Questo automaticamente avrebbe provocato una convergenza dei tassi di interesse verso i tassi tedeschi. Avevamo allora uno spread di oltre 500 punti base. Con una manovra abbastanza modesta, a parte l’eurotassa che poi restituimmo, e senza sacrifici spaventosi siamo riusciti a fare un aggiustamento una tantum in cambio di una riduzione permanente dei tassi di interesse».

 

A distanza di vent’anni molto è cambiato.

«Sì, l’Europa è andata tutta da un’altra parte. La Germania doveva fare da traino a tutta l’operazione e invece si è messa a fare politiche mercantiliste, nazionaliste e isolazioniste a scapito della crescita dell’Europa».

E questo cosa ha provocato?

«Quella che è avvenuta negli ultimi dieci anni, dopo la crisi, a causa delle politiche della Germania in qualche modo avallate dalla Bce, è una artificiosa rinazionalizzazione dei diversi euro, e quindi dei diversi tassi di interesse. E quindi la moneta unica funziona male e a scartamento ridotto».

 

Loro però restano la locomotiva d’ Europa.

«La Germania continua a crescere a spese nostre, perché c’è un marco svalutato che è l’euro. E loro invece di espandere l’economia continuano ad accumulare avanzi sull’estero».

 

Cosa dovrebbero fare?

«Per esempio non hanno mai voluto risolvere il problema delle banche, con l’assicurazione dei depositi. Insomma insieme con la moneta unica ci si sta se si condividono i rischi. La condivisione dei rischi è l’unico modo di evitare i rischi.

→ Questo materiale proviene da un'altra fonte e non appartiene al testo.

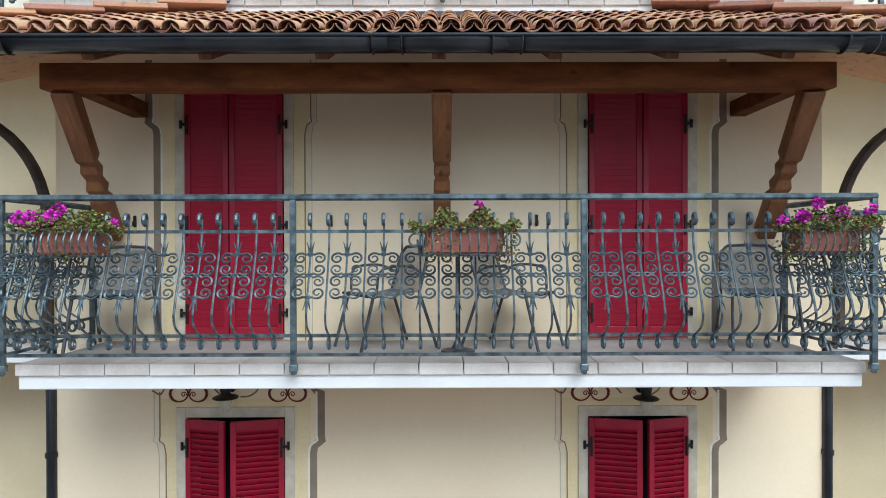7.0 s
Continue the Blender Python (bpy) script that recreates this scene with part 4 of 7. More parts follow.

Prenda il “Whatever it takes” di Draghi. Quello fu un messaggio agli speculatori. Fece capire che avrebbe messo su una linea di fuoco talmente forte da spuntarla su ogni speculatore. La speculazione si fermò. E Draghi non ha speso una lira. Quella è una forma di condivisione dei rischi».

 

Oggi si parla anche di un referendum sull’euro che potrebbe promuovere il M5S. Che ne pensa?

«Non ci credono nemmeno loro. Ma il problema c’è, nel senso che per come si è venuta costruendo la politica monetaria ed economica dell’UE è autolesionistica. Non funziona. Funziona parzialmente solo per la Germania».